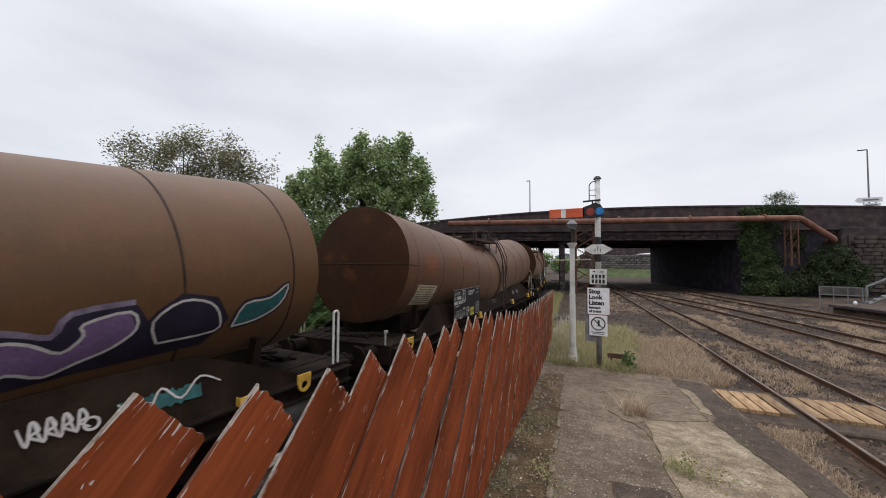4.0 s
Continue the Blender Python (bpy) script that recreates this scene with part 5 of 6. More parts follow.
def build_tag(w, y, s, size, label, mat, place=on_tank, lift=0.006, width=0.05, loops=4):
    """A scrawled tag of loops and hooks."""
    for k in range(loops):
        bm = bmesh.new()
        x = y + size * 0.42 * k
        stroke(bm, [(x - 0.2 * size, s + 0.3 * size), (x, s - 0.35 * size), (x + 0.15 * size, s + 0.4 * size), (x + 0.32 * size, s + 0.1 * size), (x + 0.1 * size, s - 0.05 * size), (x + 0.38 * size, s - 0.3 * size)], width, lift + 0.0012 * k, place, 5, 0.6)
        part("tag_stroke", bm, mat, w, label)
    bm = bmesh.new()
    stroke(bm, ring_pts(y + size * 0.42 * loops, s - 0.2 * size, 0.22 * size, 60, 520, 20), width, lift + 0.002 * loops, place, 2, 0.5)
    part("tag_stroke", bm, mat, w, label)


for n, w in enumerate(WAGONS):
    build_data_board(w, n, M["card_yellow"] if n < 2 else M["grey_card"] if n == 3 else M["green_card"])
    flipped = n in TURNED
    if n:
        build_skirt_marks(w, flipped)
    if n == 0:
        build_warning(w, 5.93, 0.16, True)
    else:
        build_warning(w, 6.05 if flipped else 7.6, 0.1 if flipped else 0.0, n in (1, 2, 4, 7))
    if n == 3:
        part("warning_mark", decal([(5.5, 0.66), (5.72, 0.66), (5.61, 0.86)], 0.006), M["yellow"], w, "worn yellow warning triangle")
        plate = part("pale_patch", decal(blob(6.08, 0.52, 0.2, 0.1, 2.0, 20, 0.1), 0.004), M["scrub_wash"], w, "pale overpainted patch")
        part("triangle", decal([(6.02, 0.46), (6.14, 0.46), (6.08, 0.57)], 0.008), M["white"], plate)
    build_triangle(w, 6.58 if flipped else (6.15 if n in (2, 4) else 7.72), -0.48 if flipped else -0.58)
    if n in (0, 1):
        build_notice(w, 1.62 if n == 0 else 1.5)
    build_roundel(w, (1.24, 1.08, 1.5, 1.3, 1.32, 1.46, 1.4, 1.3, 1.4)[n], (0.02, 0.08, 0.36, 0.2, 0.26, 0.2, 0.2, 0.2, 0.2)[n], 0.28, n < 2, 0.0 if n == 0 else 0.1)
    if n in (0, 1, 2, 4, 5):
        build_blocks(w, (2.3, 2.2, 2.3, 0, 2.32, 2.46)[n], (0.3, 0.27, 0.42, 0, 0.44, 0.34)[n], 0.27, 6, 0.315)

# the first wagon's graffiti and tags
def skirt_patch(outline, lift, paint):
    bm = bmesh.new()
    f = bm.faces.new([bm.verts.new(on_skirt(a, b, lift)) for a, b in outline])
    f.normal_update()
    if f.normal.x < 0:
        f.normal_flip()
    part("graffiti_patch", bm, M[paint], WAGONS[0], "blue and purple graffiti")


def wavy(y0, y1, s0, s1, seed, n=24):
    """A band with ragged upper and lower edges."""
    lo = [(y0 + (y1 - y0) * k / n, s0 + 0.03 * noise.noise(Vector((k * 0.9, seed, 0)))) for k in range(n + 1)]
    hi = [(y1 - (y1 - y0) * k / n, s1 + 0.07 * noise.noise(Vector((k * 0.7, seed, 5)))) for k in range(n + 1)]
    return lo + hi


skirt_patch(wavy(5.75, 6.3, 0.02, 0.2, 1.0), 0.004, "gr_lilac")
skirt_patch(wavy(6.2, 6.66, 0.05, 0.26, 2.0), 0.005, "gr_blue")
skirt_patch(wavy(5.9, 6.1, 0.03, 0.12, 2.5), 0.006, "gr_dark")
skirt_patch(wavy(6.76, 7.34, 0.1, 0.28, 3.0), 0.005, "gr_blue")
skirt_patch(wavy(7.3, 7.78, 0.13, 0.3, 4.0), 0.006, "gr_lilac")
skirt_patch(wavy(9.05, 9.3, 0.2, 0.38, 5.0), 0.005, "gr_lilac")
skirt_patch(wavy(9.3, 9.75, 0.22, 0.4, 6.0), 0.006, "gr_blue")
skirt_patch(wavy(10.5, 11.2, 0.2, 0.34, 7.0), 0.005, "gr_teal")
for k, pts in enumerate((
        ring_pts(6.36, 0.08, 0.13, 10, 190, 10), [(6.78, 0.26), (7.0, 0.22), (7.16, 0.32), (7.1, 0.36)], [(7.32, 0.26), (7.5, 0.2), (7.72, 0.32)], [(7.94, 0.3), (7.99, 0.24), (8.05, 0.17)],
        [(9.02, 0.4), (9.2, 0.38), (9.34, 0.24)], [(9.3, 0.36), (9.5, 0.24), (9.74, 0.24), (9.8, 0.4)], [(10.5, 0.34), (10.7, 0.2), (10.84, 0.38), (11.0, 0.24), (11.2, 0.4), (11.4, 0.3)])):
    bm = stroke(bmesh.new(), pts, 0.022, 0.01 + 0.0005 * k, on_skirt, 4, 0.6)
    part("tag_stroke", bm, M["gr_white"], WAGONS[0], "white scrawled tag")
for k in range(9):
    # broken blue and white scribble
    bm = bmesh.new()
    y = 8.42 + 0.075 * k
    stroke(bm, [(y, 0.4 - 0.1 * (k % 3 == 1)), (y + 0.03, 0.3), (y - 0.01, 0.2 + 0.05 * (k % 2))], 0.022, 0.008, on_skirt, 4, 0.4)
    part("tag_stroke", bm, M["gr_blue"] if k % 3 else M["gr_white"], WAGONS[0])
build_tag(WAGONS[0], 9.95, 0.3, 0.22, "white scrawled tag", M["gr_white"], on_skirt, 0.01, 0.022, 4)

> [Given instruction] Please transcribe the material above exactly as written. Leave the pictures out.

> [Solution]
4.0 s
Continue the Blender Python (bpy) script that recreates this scene with part 5 of 6. More parts follow.
def build_tag(w, y, s, size, label, mat, place=on_tank, lift=0.006, width=0.05, loops=4):
    """A scrawled tag of loops and hooks."""
    for k in range(loops):
        bm = bmesh.new()
        x = y + size * 0.42 * k
        stroke(bm, [(x - 0.2 * size, s + 0.3 * size), (x, s - 0.35 * size), (x + 0.15 * size, s + 0.4 * size), (x + 0.32 * size, s + 0.1 * size), (x + 0.1 * size, s - 0.05 * size), (x + 0.38 * size, s - 0.3 * size)], width, lift + 0.0012 * k, place, 5, 0.6)
        part("tag_stroke", bm, mat, w, label)
    bm = bmesh.new()
    stroke(bm, ring_pts(y + size * 0.42 * loops, s - 0.2 * size, 0.22 * size, 60, 520, 20), width, lift + 0.002 * loops, place, 2, 0.5)
    part("tag_stroke", bm, mat, w, label)


for n, w in enumerate(WAGONS):
    build_data_board(w, n, M["card_yellow"] if n < 2 else M["grey_card"] if n == 3 else M["green_card"])
    flipped = n in TURNED
    if n:
        build_skirt_marks(w, flipped)
    if n == 0:
        build_warning(w, 5.93, 0.16, True)
    else:
        build_warning(w, 6.05 if flipped else 7.6, 0.1 if flipped else 0.0, n in (1, 2, 4, 7))
    if n == 3:
        part("warning_mark", decal([(5.5, 0.66), (5.72, 0.66), (5.61, 0.86)], 0.006), M["yellow"], w, "worn yellow warning triangle")
        plate = part("pale_patch", decal(blob(6.08, 0.52, 0.2, 0.1, 2.0, 20, 0.1), 0.004), M["scrub_wash"], w, "pale overpainted patch")
        part("triangle", decal([(6.02, 0.46), (6.14, 0.46), (6.08, 0.57)], 0.008), M["white"], plate)
    build_triangle(w, 6.58 if flipped else (6.15 if n in (2, 4) else 7.72), -0.48 if flipped else -0.58)
    if n in (0, 1):
        build_notice(w, 1.62 if n == 0 else 1.5)
    build_roundel(w, (1.24, 1.08, 1.5, 1.3, 1.32, 1.46, 1.4, 1.3, 1.4)[n], (0.02, 0.08, 0.36, 0.2, 0.26, 0.2, 0.2, 0.2, 0.2)[n], 0.28, n < 2, 0.0 if n == 0 else 0.1)
    if n in (0, 1, 2, 4, 5):
        build_blocks(w, (2.3, 2.2, 2.3, 0, 2.32, 2.46)[n], (0.3, 0.27, 0.42, 0, 0.44, 0.34)[n], 0.27, 6, 0.315)

# the first wagon's graffiti and tags
def skirt_patch(outline, lift, paint):
    bm = bmesh.new()
    f = bm.faces.new([bm.verts.new(on_skirt(a, b, lift)) for a, b in outline])
    f.normal_update()
    if f.normal.x < 0:
        f.normal_flip()
    part("graffiti_patch", bm, M[paint], WAGONS[0], "blue and purple graffiti")


def wavy(y0, y1, s0, s1, seed, n=24):
    """A band with ragged upper and lower edges."""
    lo = [(y0 + (y1 - y0) * k / n, s0 + 0.03 * noise.noise(Vector((k * 0.9, seed, 0)))) for k in range(n + 1)]
    hi = [(y1 - (y1 - y0) * k / n, s1 + 0.07 * noise.noise(Vector((k * 0.7, seed, 5)))) for k in range(n + 1)]
    return lo + hi


skirt_patch(wavy(5.75, 6.3, 0.02, 0.2, 1.0), 0.004, "gr_lilac")
skirt_patch(wavy(6.2, 6.66, 0.05, 0.26, 2.0), 0.005, "gr_blue")
skirt_patch(wavy(5.9, 6.1, 0.03, 0.12, 2.5), 0.006, "gr_dark")
skirt_patch(wavy(6.76, 7.34, 0.1, 0.28, 3.0), 0.005, "gr_blue")
skirt_patch(wavy(7.3, 7.78, 0.13, 0.3, 4.0), 0.006, "gr_lilac")
skirt_patch(wavy(9.05, 9.3, 0.2, 0.38, 5.0), 0.005, "gr_lilac")
skirt_patch(wavy(9.3, 9.75, 0.22, 0.4, 6.0), 0.006, "gr_blue")
skirt_patch(wavy(10.5, 11.2, 0.2, 0.34, 7.0), 0.005, "gr_teal")
for k, pts in enumerate((
        ring_pts(6.36, 0.08, 0.13, 10, 190, 10), [(6.78, 0.26), (7.0, 0.22), (7.16, 0.32), (7.1, 0.36)], [(7.32, 0.26), (7.5, 0.2), (7.72, 0.32)], [(7.94, 0.3), (7.99, 0.24), (8.05, 0.17)],
        [(9.02, 0.4), (9.2, 0.38), (9.34, 0.24)], [(9.3, 0.36), (9.5, 0.24), (9.74, 0.24), (9.8, 0.4)], [(10.5, 0.34), (10.7, 0.2), (10.84, 0.38), (11.0, 0.24), (11.2, 0.4), (11.4, 0.3)])):
    bm = stroke(bmesh.new(), pts, 0.022, 0.01 + 0.0005 * k, on_skirt, 4, 0.6)
    part("tag_stroke", bm, M["gr_white"], WAGONS[0], "white scrawled tag")
for k in range(9):
    # broken blue and white scribble
    bm = bmesh.new()
    y = 8.42 + 0.075 * k
    stroke(bm, [(y, 0.4 - 0.1 * (k % 3 == 1)), (y + 0.03, 0.3), (y - 0.01, 0.2 + 0.05 * (k % 2))], 0.022, 0.008, on_skirt, 4, 0.4)
    part("tag_stroke", bm, M["gr_blue"] if k % 3 else M["gr_white"], WAGONS[0])
build_tag(WAGONS[0], 9.95, 0.3, 0.22, "white scrawled tag", M["gr_white"], on_skirt, 0.01, 0.022, 4)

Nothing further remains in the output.